Malgré les blessures, la pression et les désillusions, Wang Manyu incarne une génération de sportives d’élite résilientes et lucides. Elle ne cesse de chercher à se réinventer, innovant tactiquement et techniquement, avec la réintroduction du service revers comme axe principal en finale du dernier Smash, un choix gagnant contre lequel Sun n’a pas su trouver de réponse.
En interview, elle confie : « Même si certains rêves ne se réalisent pas, l’essentiel reste de chercher la meilleure version de soi et de rester fidèle à qui l’on est. »

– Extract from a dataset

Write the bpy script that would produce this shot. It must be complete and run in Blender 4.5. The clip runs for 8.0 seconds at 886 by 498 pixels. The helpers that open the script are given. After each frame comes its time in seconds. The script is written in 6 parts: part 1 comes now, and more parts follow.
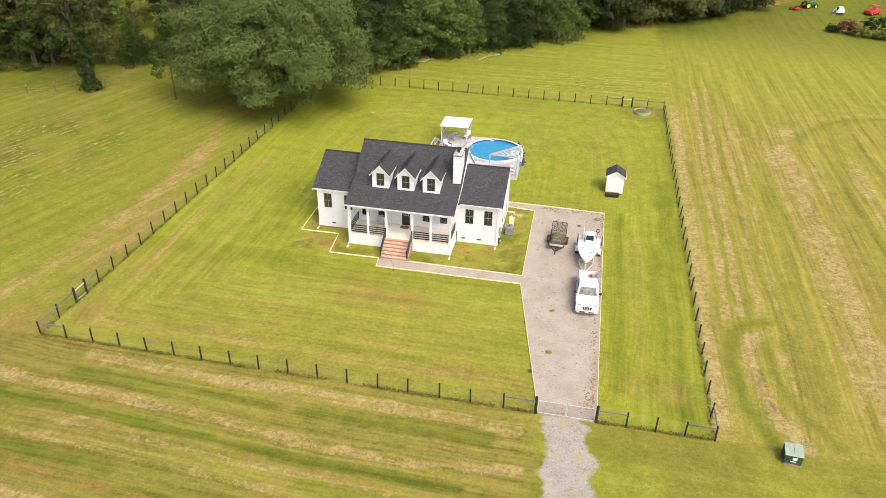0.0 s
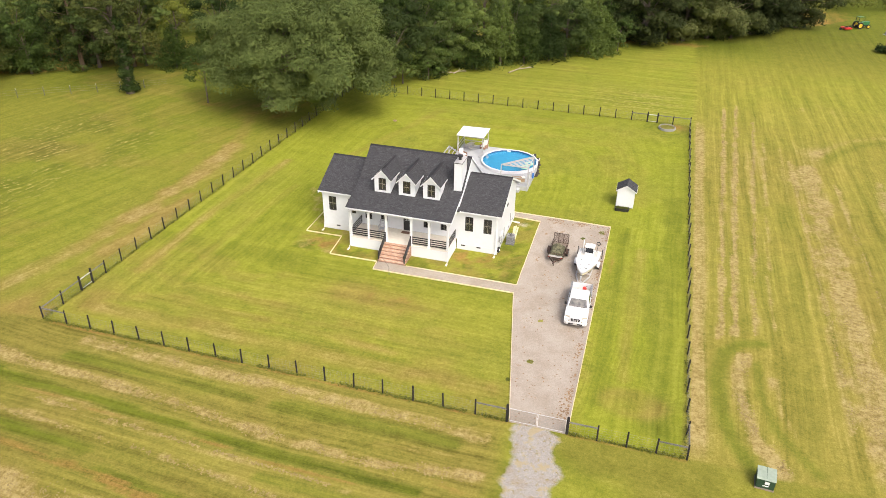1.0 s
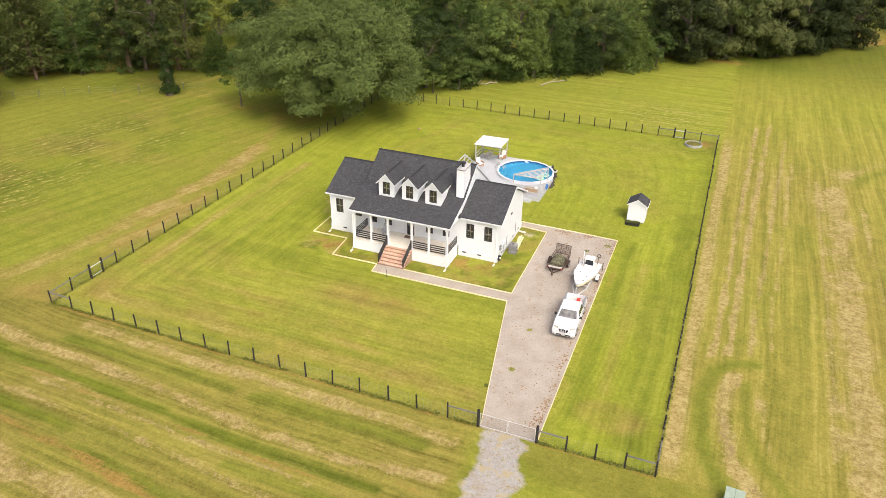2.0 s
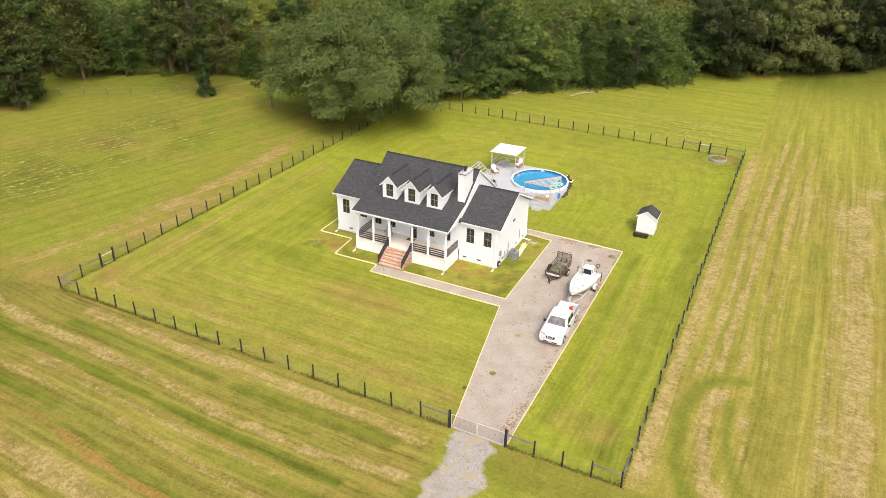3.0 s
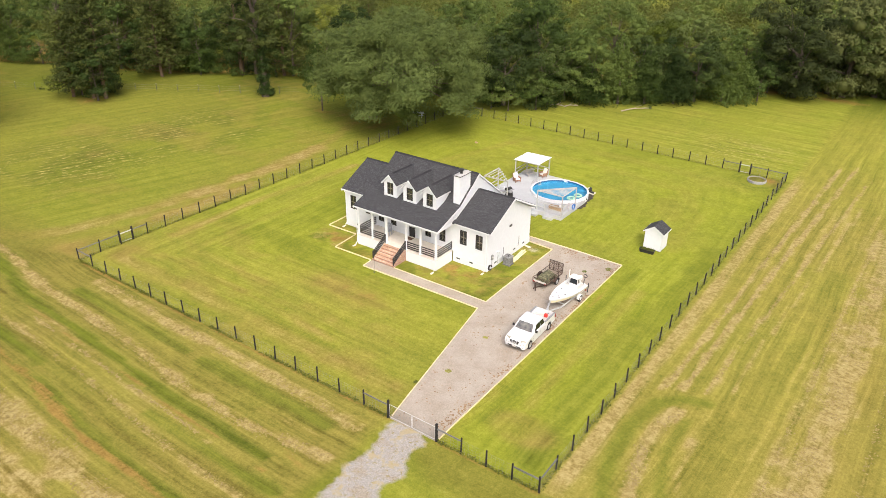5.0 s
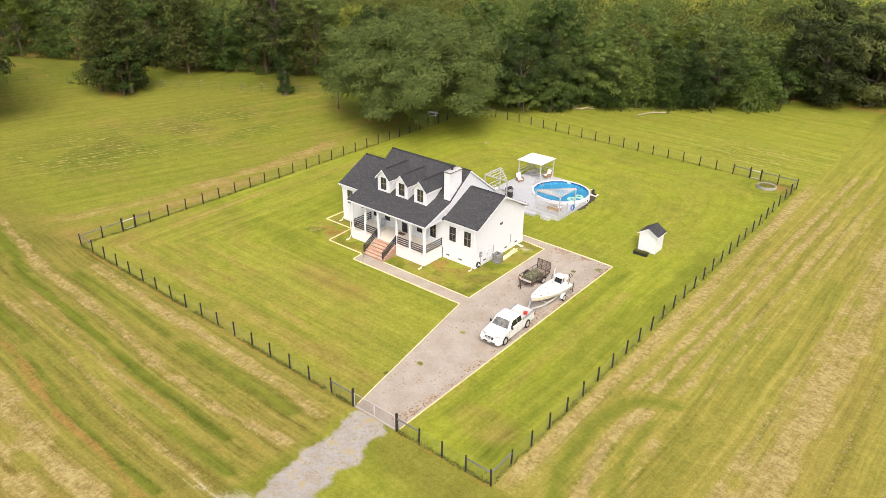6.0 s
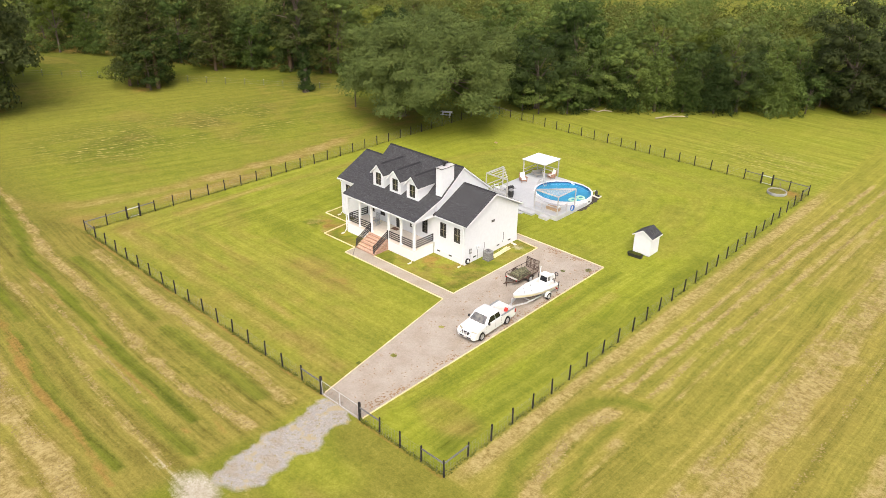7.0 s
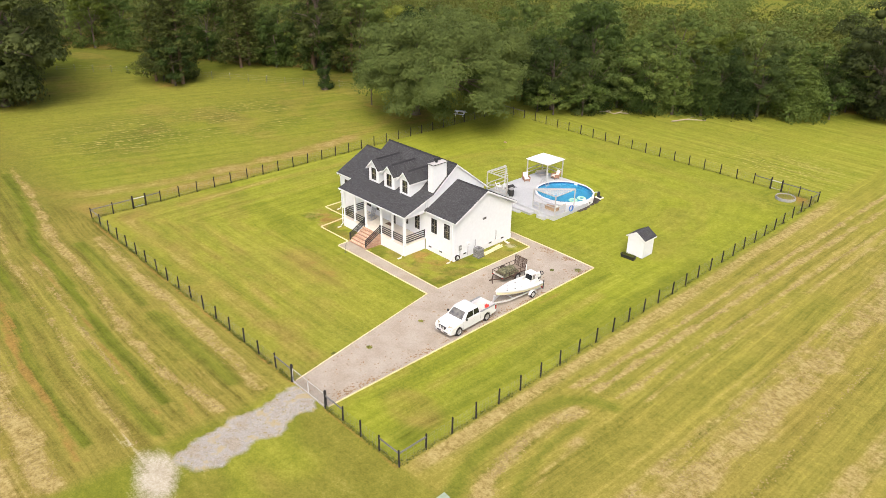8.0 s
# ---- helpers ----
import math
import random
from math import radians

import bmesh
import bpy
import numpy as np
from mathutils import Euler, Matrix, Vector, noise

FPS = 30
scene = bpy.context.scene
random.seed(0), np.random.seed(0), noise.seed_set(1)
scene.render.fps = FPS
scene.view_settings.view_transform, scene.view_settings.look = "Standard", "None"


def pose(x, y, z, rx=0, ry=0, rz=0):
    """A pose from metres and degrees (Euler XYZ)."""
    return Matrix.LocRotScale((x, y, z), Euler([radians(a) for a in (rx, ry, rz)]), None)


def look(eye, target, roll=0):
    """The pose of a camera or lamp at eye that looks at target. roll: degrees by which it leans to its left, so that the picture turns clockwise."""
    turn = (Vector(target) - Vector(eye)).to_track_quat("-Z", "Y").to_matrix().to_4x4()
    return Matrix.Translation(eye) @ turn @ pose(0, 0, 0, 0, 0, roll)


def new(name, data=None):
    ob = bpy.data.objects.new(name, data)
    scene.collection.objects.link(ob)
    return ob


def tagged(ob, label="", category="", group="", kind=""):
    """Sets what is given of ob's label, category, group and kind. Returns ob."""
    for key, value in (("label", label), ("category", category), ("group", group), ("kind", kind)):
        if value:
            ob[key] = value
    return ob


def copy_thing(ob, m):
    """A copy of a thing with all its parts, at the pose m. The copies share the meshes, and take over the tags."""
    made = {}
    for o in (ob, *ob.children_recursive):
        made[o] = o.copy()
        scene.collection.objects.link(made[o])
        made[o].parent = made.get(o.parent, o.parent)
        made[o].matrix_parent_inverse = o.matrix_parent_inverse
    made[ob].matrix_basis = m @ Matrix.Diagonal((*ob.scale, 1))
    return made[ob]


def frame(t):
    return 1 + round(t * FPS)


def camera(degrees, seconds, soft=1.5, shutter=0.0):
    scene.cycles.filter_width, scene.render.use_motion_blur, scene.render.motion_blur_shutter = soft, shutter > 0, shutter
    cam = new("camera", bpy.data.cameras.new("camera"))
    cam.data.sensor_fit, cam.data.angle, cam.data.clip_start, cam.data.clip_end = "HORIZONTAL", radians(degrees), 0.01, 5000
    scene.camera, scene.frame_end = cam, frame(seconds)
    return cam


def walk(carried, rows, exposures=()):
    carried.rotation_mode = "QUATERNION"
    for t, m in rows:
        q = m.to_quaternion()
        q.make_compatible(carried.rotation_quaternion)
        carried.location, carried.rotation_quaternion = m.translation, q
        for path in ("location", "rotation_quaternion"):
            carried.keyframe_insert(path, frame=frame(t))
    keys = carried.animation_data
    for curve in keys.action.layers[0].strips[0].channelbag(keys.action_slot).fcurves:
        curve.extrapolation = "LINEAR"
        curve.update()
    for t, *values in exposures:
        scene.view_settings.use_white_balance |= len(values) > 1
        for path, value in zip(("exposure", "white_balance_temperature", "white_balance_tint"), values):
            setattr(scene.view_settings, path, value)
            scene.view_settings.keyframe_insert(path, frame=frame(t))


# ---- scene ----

Introvertie et discrète, surnommée affectueusement "l’anguille" par ses fans, elle se transforme à la table : imprévisible, déterminée, et toujours dangereuse. Le destin de Wang Manyu reste ouvert, mais une chose est certaine : elle a déjà marqué l’histoire du tennis de table moderne par son abnégation, son élégance, et sa force intérieure.